We thus have a principled way to generate prototypes, since meaningful latent space traversal is an inherent property of VAEs. Another advantage is that prototypes are not constrained to the input domain. The prototypes generated by the DiSENN are more complete than highest activation prototypes, since they showcase a much larger portion of a concept dimension’s latent space. Seeing the transitions in concept space provides a more intuitive idea of what the concept means.

We call a disentangled SENN model with \(\beta\)-VAE as the conceptizer a DiSENN model. The following figure shows an overview of the DiSENN model. Only the conceptizer subnetwork has really changed.

pic alt

We now examine the DiSENN explanations by analyzing a generated DiSENN explanation for the digit 7.

pic alt

The contribution of concept \(i\) to the prediction of a class \(c\) is given by the product of the corresponding relevance and concept activation \(\theta_{ic} \cdot h_i\). First, we look at how the concept prototypes are interpreted. To see what a concept encodes, we observe the changes in the prototypes in the same row. Taking the second row as an example, we see a circular blob slowly disconnect at the left corner to form a 7, and then morph into a diagonal stroke. This explains the characteristic diagonal stroke of a 7 connected with the horizontal stroke at the right top corner but disconnected otherwise. As expected, this concept has a positive contribution to the prediction for the real class, digit 7, and a negative contribution to that of another incorrect class, digit 5.

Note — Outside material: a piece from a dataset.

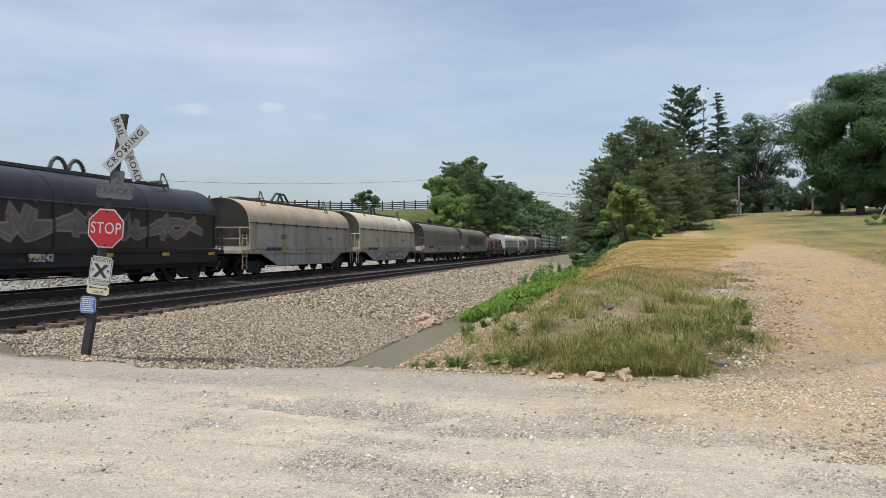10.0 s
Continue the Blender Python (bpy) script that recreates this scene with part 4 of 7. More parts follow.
# ---- coil cars ----
def hood_outline(half, z0, z1, top, n=8, square=0.8):
    """Straight sides from z0 to z1, then a round back up to the top."""
    pts = [(half, z0), (half, z1)]
    for i in range(1, 2 * n):
        a = math.pi * i / (2 * n)
        c = math.cos(a)
        pts.append((half * math.copysign(abs(c) ** square, c), z1 + (top - z1) * math.sin(a) ** square))
    return pts + [(-half, z1), (-half, z0)]


def lift_loops(car, y, z, mat, big=False):
    """Lifting gear on a hood: a pair of bent straps on a base."""
    bm = B()
    for k in (-0.42, 0.42):
        if big:
            rods(bm, [(-0.1, y + k - 1.0, z - 0.15), (-0.1, y + k * 0.6 - 0.25, z + 0.55), (-0.1, y + k * 0.6 + 0.25, z + 0.55), (-0.1, y + k + 1.0, z - 0.15)], 0.06, 6)
        else:
            rods(bm, [(0.05, y + k + 0.4 * math.cos(a * math.pi / 8), z - 0.12 + 0.58 * math.sin(a * math.pi / 8)) for a in range(9)], 0.07, 6)
    box(bm, -0.25, 0.25, y - 1.1, y + 1.1, z - 0.14, z - 0.06, 0.02)
    return part("lifting_lug", bm, mat, car)


def hood_stand(car, y, z, mat):
    """A forked guide on the shoulder of a hood: two legs to a crown, an arm to the walkway, a tail down the side."""
    bm = B()
    for k in (-0.22, 0.22):
        rods(bm, [(1.12, y + k * 0.3, z - 0.55), (0.82, y + k, z + 0.12), (0.78, y + k * 0.25, z + 0.42)], 0.032, 5)
    rods(bm, [(0.78, y - 0.07, z + 0.42), (0.78, y + 0.07, z + 0.42)], 0.035, 5)
    box(bm, 0.2, 0.95, y - 0.3, y - 0.2, z + 0.06, z + 0.12)
    rods(bm, [(1.12, y, z - 0.5), (1.36, y + 0.06, z - 0.85), (1.5, y + 0.1, z - 1.15)], 0.022, 5)
    return part("guide_bracket", bm, mat, car)


def end_platform(car, L, s, mat, rail, z=1.25):
    bm = box(B(), -1.5, 1.5, min(s * L, s * (L + 0.75)), max(s * L, s * (L + 0.75)), z - 0.18, z, 0.02)
    part("end_platform", bm, mat, car)
    y = s * (L + 0.7)
    bm = B()
    for x in (-1.4, -0.5, 0.5, 1.4):
        rod(bm, (x, y, z), (x, y, z + 1.0), 0.025, 5)
    rods(bm, [(-1.4, y, z + 1.0), (1.4, y, z + 1.0), (1.45, s * L, z + 1.0)], 0.025, 5)
    rods(bm, [(-1.4, y, z + 0.5), (1.4, y, z + 0.5)], 0.02, 5)
    part("end_railing", bm, rail, car)
    ladder(car, 1.5, min(s * (L + 0.25), s * (L + 0.65)), max(s * (L + 0.25), s * (L + 0.65)), 0.35, z + 0.7, 4, rail, "corner_ladder")


def coil_car(front, rear, label, hood, side, sill, belly=False, top=3.95, shoulder=3.35, base=1.5, sill_low=0.82, lower=None, loops="small", seed=1, posts=0, half=1.5, stands=2):
    car = car_base("coil_car", front + 0.75, rear - 0.05, label)
    L = (rear - 0.05 - front - 0.75) / 2
    gear(car, L + 0.5, 1.75, 0.7)
    sq = 0.96 if lower else 0.78
    if (shoulder - base > 1.2 and lower is None) or posts:
        ob = part("hood", prism(B(), hood_outline(half, base, shoulder, top), -L, L), hood, car)
        smooth(ob, 40)
    else:
        smooth(part("hood", prism(B(), hood_outline(half, shoulder, shoulder + 0.02, top, 8, sq), -L, L), hood, car), 40)
        part("hood_skirt", prism(B(), [(half - 0.02, base), (half - 0.02, shoulder - 0.003), (-half + 0.02, shoulder - 0.003), (-half + 0.02, base)], -L + 0.02, L - 0.02), side, car)
        seam = rods(B(), [(half + 0.01, -L, shoulder), (half + 0.01, L, shoulder)], 0.03, 5)
        for i in range(9):
            y = -L + 2 * L * (i + 0.5) / 9
            box(seam, half, half + 0.05, y - 0.05, y + 0.05, shoulder - 0.08, shoulder + 0.06)
        part("hood_seam", seam, side if posts else LUG_GREY, car)
    for s in (-1, 1):
        ends = sorted((s * (L + 0.003), s * (L + 0.02)))
        part("hood_end", prism(B(), hood_outline(half - 0.015, base + 0.01, shoulder, top - 0.015, 8, sq), ends[0], ends[1]), END_PALE if hood is not HOOD_BLACK else HOOD_BLACK, car)
    for k in (-L + 0.02, -L / 3, L / 3, L - 0.02):
        part("hood_rib", prism(B(), [(x * 1.012, z + 0.012) for x, z in hood_outline(half, base, shoulder, top, 8, sq)], k - 0.04, k + 0.04), hood, car)
    bm = box(B(), -1.55, 1.55, -L - 0.05, L + 0.05, sill_low if posts else sill_low + 0.3, base - 0.004)
    part("side_rail", box(B(), 1.55, 1.6, -L - 0.05, L + 0.05, base - 0.12, base - 0.02), sill, car)
    if belly:
        for x in (1.44, -1.5):
            part("belly_plate", prism(B(), [(-L + 1.2, sill_low + 0.296), (L - 1.2, sill_low + 0.296), (L - 3.0, 0.45), (-L + 3.0, 0.45)], x, x + 0.06, "x"), sill, car)
        part("floor_frame", box(B(), -1.4, 1.4, -L + 3.2, L - 3.2, 0.5, 0.9), SILL_BLACK, car)
    else:
        part("lower_frame", box(B(), -1.0, 1.0, -L + 0.1, L - 0.1, 0.6, sill_low - 0.004) if posts else box(B(), -1.3, 1.3, -L + 0.1, L - 0.1, 0.58, sill_low + 0.296), SILL_BLACK, car)
    part("side_sill", bm, sill, car)
    if posts:
        me = bpy.data.meshes.new("stake")
        b2 = box(B(), 0, 0.04, -0.05, 0.05, sill_low + 0.02, base - 0.14, 0.01)
        b2.to_mesh(me)
        b2.free()
        me.materials.append(sill)
        for i in range(posts):
            share("stake", me, car, pose(1.55, -L + 2 * L * (i + 0.5) / posts, 0))
    for s in (-1, 1):
        end_platform(car, L, s, sill, hood if s < 0 else sill)
    if loops:
        lift_loops(car, 0, top + 0.06, STEEL_DARK if posts else LUG_GREY, loops == "big")
    for k in ((-0.62, 0.62) if stands == 2 else ()):
        hood_stand(car, k * L, top, LUG_GREY)
    if loops:
        part("top_walkway", box(B(), -0.32, 0.25, -L * 0.8, L * 0.8, top + 0.012, top + 0.13, 0.01), LUG_GREY, car, "grey steel walkway along the hood")
    reflectors(car, 1.61, L, base - 0.2 if not belly else base - 0.22, 5)
    small_print(car, 1.61, -L + 1.5, sill_low + 0.45, 1, 2.2, BLACK_MARK, 0.3, seed, "number_bars")
    small_print(car, half + 0.01, -L * 0.5, base + 0.55, 3, 0.8, G_GHOST, 0.09, seed + 1)
    small_print(car, half + 0.01, L * 0.45, base + 0.5, 2, 0.8, G_GHOST, 0.09, seed + 2)
    return car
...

However, despite the hope that disentanglement encourages diversity, we observe that concepts still demonstrate overlap. This can be seen from concepts 1 and 2 in the previous figure. This means that the concepts are still not disentangled enough, and the problem of interpretability, although alleviated, remains. The progress of good explanations using the DiSENN framework therefore depends on the progress of research in disentanglement.

What next?

In this post, we’ve talked about the need for transparency in AI. Self Explaining Neural Networks have been proposed as one way to achieve transparency even with highly complex models. We’ve reviewed this framework and the reproducibility of its results, and find that there is still a lot of work to be done. One promising idea for extension is to use disentanglement to create more interpretable feature representations. Interesting further work would be to test how well this approach works on datasets for which we know the ground truth latent generative factors, such as the dSprites dataset.

This blog post is largely based on the project report for this course, which goes into more technical detail. The interested reader can find it here.

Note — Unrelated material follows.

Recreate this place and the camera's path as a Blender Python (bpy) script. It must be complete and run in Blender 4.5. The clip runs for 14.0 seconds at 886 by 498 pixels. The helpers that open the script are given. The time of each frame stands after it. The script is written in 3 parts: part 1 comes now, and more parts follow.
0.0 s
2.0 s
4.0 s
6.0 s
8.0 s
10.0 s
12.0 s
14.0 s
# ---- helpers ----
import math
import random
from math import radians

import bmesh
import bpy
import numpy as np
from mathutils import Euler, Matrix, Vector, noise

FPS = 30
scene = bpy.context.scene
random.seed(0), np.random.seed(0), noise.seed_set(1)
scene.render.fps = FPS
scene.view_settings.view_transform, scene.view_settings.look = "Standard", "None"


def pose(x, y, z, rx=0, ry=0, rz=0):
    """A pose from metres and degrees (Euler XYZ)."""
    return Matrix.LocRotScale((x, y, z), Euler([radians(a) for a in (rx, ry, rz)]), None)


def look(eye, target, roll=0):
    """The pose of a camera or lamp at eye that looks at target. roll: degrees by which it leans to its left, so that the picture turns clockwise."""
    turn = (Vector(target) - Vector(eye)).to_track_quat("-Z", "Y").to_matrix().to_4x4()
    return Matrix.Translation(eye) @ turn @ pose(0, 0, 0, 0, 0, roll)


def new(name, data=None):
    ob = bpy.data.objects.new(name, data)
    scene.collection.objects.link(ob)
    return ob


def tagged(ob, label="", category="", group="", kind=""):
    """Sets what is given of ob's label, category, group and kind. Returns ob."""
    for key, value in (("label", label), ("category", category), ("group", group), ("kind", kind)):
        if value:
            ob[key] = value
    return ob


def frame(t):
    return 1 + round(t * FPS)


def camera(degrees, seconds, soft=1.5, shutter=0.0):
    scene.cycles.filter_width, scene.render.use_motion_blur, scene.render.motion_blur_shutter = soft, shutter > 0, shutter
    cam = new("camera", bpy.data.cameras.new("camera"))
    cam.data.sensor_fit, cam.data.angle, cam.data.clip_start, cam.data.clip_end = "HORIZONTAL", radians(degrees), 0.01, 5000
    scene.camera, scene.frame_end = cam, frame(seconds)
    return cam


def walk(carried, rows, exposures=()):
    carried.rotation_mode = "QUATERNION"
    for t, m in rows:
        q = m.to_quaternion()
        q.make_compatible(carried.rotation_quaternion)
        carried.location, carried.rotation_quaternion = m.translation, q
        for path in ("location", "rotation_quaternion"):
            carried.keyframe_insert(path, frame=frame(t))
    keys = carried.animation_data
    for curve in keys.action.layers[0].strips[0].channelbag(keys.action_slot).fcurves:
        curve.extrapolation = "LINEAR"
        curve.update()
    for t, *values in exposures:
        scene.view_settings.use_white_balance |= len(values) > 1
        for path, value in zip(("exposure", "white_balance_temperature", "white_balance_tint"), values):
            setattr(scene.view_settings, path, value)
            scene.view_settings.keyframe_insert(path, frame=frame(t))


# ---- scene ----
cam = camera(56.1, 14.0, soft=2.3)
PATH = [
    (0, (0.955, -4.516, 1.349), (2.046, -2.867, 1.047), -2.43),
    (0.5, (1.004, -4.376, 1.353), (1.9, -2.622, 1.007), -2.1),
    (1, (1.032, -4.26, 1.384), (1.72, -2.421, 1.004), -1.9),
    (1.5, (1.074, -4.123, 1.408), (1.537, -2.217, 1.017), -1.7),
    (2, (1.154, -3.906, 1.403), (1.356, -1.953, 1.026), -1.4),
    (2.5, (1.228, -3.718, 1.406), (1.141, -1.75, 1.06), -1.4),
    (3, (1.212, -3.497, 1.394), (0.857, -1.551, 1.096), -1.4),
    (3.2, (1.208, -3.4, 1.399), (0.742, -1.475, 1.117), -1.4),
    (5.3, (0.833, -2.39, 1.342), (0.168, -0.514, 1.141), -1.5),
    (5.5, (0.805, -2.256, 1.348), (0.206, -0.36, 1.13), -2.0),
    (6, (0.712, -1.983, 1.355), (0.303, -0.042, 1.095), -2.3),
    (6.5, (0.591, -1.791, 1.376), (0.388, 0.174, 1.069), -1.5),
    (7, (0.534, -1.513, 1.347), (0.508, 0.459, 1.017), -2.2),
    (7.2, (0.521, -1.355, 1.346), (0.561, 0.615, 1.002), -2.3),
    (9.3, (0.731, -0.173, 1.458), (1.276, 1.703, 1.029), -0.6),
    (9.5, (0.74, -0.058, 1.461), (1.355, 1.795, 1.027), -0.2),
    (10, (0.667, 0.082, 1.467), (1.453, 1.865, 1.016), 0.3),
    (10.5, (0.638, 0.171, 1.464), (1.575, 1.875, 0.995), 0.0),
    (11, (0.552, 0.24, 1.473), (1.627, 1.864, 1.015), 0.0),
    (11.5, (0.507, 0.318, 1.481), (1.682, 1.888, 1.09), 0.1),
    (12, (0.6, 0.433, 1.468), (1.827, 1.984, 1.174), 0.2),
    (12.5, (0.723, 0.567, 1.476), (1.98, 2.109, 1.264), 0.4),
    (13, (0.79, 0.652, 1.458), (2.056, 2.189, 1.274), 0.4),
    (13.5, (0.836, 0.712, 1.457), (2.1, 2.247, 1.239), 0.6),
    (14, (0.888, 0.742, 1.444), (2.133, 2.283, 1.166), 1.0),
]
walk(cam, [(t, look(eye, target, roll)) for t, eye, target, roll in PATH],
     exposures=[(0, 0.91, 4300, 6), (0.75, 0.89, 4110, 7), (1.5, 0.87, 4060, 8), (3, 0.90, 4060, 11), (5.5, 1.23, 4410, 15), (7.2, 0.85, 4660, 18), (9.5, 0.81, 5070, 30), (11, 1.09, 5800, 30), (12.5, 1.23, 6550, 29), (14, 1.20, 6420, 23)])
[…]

I thank Chris, Ivan, and Aman for being incredible project teammates and Simon Passenheim for his guidance throughout the project. Thanks for reading!


  1. According to Zachary Lipton: “When choosing between linear and deep models, we must often make a trade-off between algorithmic transparency and decomposability. This is because deep neural networks tend to operate on raw or lightly processed features. So if nothing else, the features are intuitively meaningful, and post-hoc reasoning is sensible. However, in order to get comparable performance, linear models often must operate on heavily hand-engineered features (which may not be very interpretable).” 

  2. The authors actually generalize the model one step further by introducing an aggregation function \(g\) such that the final model is given by

    \[f(x) = g(\theta(x)_1h(x)_1, \ldots, \theta(x)_kh(x)_k),\]

    where \(g\) has properties such that interpretability is maintained. However, for all intents and purposes, it is most reasonable to use the sum function, which is what the authors do in all their experiments as well. 

  3. The robustness loss is given by

    \[\begin{equation} \mathcal{L}_\theta := ||\nabla_x f(x) - \theta(x)^{\mathrm{T}} J_x^{h}(x)||, \end{equation}\]

    where \(J_x^h(x)\) is the Jacobian of \(h\) with respect to \(x\). The idea is that we want \(\theta(x_0)\) to behave as the derivative of \(f\) with respect to \(h(x)\) around \(x_0\) , i.e., we seek \(\theta(x_0) \approx \nabla_z f\). For more detailed reasoning, see the paper. 

  4. It actually does not make sense to look only at relevance scores. We have to take into account the product \(\theta_i\cdot h_i\), since it’s this product that determines the contribution to the class prediction. If an \(h_i\) has a negative activation, then a positive relevance leads to a negative overall contribution. 

  5. A disentangled representation may be viewed as a concise representation of the variation in data we care about most – the generative factors. See a review of representation learning for more info. 

  6. Let an input \(x\) produce the Gaussian encoding distribution for a single concept \(h(x)_i = \mathcal{N}(\mu_i, \sigma_i)\). The concept’s activation for this input is then given by \(\mu_i\). We then vary a single latent dimension’s values around \(\mu_i\) while keeping the others fixed, call it \(\mu_c\). If the concepts are disentangled, a single concept should encode only a single generative factor of the data. The changes in the reconstructions \(\mathrm{decoder}(\mu_c)\) will show which generative factor that latent dimension represents. We plot these changes in the reconstructed input space to visualize this. \(\mu_c\) is sampled linearly in the interval \([\mu_i - q, \mu_i + q]\), where \(q\) is some quantile of \(h(x)_i\).